7.67 GGC Student Grants Policy

Reviewed May 26, 2016

The following policy is for administering and awarding privately-funded GGC Foundation grants to students. This policy governs the GGC Foundation Grant program as well as additional grant funds established by individual, corporate, and foundation donors. Donor-established grant funds may carry criteria in addition to the parameters outlined below. Unless specifically stated otherwise in the fund agreement, all GGC Student Grants programs must adhere to these basic guidelines.

Administration

  1. Grants will be awarded with consideration for the intent and goals of the donor. A donor may not retain any implicit control over a gift after it has been accepted by the Georgia Gwinnett College Foundation.
  2. Grants will be administered through the Office of Financial Aid and award decisions are to be approved by the Provost.
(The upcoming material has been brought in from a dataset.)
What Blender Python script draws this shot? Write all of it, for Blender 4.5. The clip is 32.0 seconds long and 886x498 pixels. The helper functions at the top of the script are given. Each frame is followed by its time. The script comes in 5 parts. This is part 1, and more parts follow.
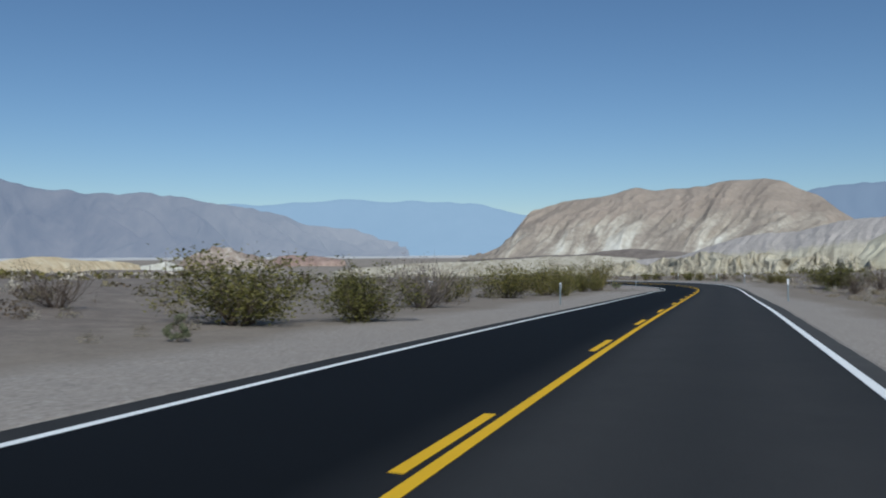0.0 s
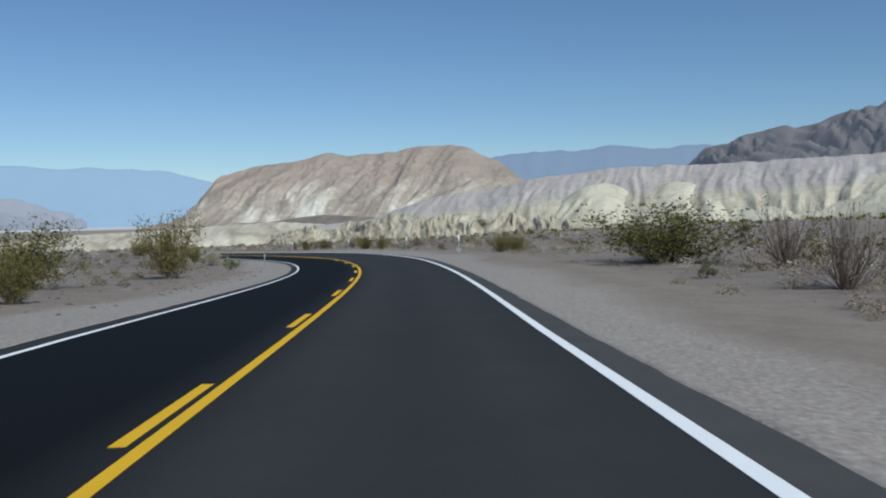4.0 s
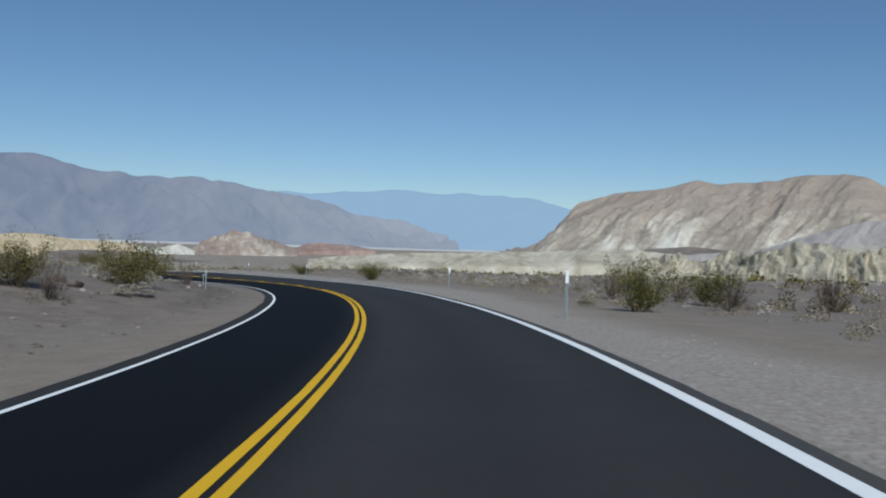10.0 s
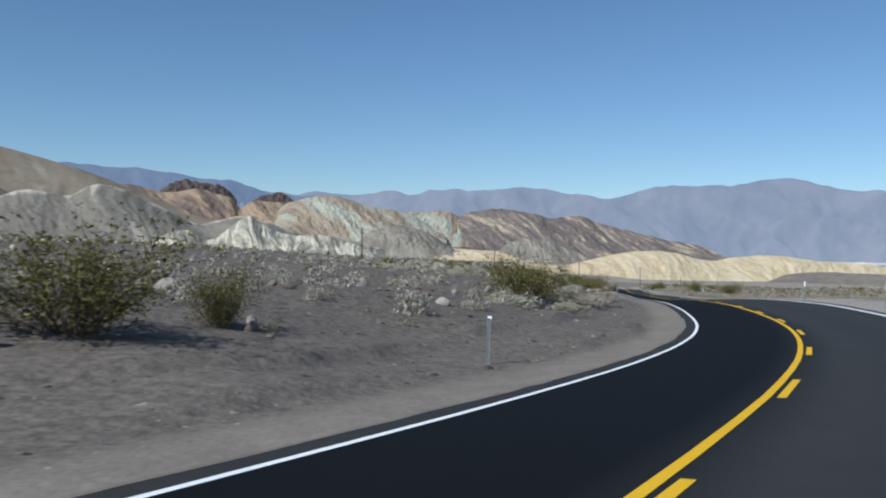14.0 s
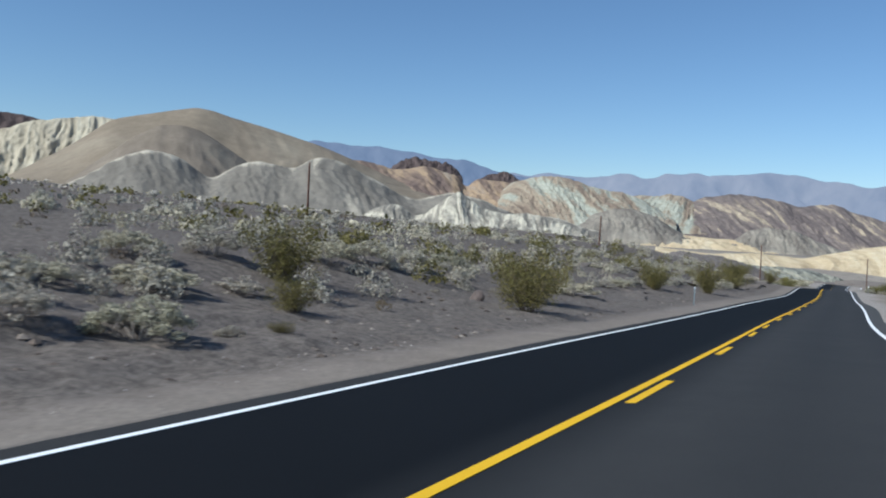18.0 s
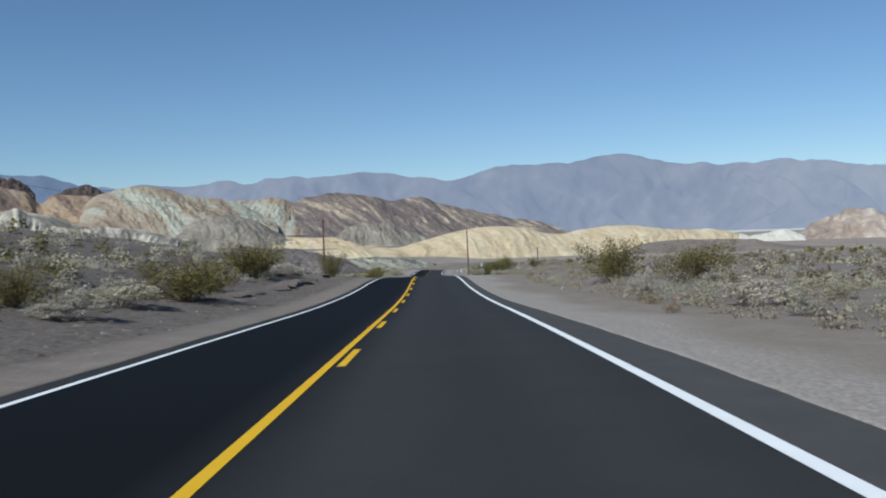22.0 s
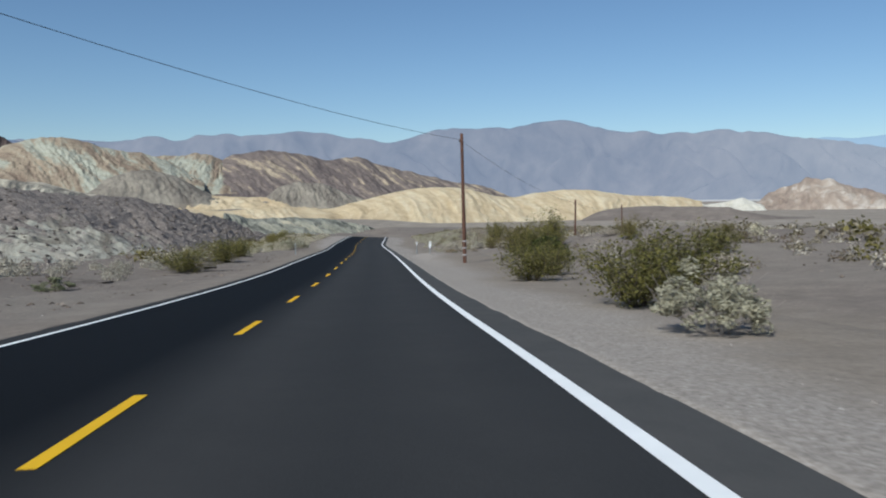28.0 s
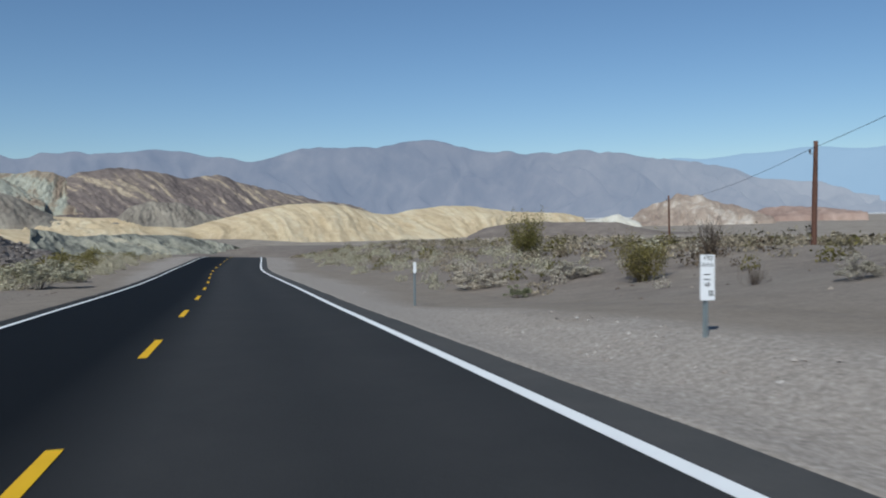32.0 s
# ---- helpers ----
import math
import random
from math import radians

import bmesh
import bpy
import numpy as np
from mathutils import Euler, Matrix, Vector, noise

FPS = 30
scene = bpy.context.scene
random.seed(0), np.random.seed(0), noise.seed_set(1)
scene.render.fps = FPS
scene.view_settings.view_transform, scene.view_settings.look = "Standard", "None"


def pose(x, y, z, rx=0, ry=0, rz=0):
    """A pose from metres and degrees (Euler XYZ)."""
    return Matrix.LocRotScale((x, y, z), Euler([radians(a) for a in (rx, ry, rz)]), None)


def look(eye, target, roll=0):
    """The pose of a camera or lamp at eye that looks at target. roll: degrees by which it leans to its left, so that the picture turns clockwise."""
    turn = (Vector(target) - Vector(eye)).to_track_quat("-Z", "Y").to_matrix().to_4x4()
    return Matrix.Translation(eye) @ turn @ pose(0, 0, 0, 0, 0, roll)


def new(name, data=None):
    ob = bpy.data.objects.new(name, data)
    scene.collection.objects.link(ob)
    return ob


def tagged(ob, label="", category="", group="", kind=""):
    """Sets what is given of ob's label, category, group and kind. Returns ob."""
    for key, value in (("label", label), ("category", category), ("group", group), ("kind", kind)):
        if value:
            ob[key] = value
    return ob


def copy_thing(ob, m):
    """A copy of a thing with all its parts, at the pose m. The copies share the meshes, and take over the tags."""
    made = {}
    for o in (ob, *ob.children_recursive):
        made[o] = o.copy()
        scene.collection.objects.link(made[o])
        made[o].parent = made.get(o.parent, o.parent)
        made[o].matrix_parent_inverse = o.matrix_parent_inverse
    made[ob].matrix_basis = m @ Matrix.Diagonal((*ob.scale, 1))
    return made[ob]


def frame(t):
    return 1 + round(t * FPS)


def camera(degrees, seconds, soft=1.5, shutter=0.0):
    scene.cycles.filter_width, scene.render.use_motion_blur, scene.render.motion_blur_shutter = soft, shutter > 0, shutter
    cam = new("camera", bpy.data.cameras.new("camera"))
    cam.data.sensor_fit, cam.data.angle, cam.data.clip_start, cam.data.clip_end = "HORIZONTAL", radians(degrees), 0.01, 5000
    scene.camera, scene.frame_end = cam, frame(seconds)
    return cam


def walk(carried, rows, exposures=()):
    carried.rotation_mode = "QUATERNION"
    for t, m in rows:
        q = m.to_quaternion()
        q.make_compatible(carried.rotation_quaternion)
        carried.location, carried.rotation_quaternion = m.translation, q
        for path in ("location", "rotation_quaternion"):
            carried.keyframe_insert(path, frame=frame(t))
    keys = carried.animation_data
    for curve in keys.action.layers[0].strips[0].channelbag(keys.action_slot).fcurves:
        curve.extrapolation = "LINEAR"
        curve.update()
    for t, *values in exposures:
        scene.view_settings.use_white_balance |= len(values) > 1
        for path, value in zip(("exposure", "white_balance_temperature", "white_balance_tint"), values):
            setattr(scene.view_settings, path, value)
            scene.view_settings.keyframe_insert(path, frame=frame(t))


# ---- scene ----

The Provost may designate a budget manager to approve awards from specific grant funds by filing a written request with the GGC Foundation.
  3. Each student’s eligibility for the award, along with approval by the Provost or designated budget manager, must be confirmed in writing and submitted to the GGC Foundation prior to funds being transferred from the GGC Foundation to GGC.
  4. The process by which students are selected and deemed qualified will be designed, executed, and evaluated by the Office of Financial Aid.
  5. Grants may be awarded to students taking at least six (6) credit hours per semester.
  6. Grants may not be used to cover non-essential purchases or disciplinary charges such as late fees, housing fines, or parking violations.
  7. The Office of Financial Aid will coordinate with student recipients to authorize the release of appropriate contact and biographical information necessary for appropriate acknowledgement and recognition of the donor.
  8. Gifts under the fund threshold defined in APM 7.65 GGC New Fund Creation and Administration Policy may be directed to the Georgia Gwinnett College Student Emergency Fund. Such gifts will not have another name associated with them; however, the donor may be recognized in a variety of ways.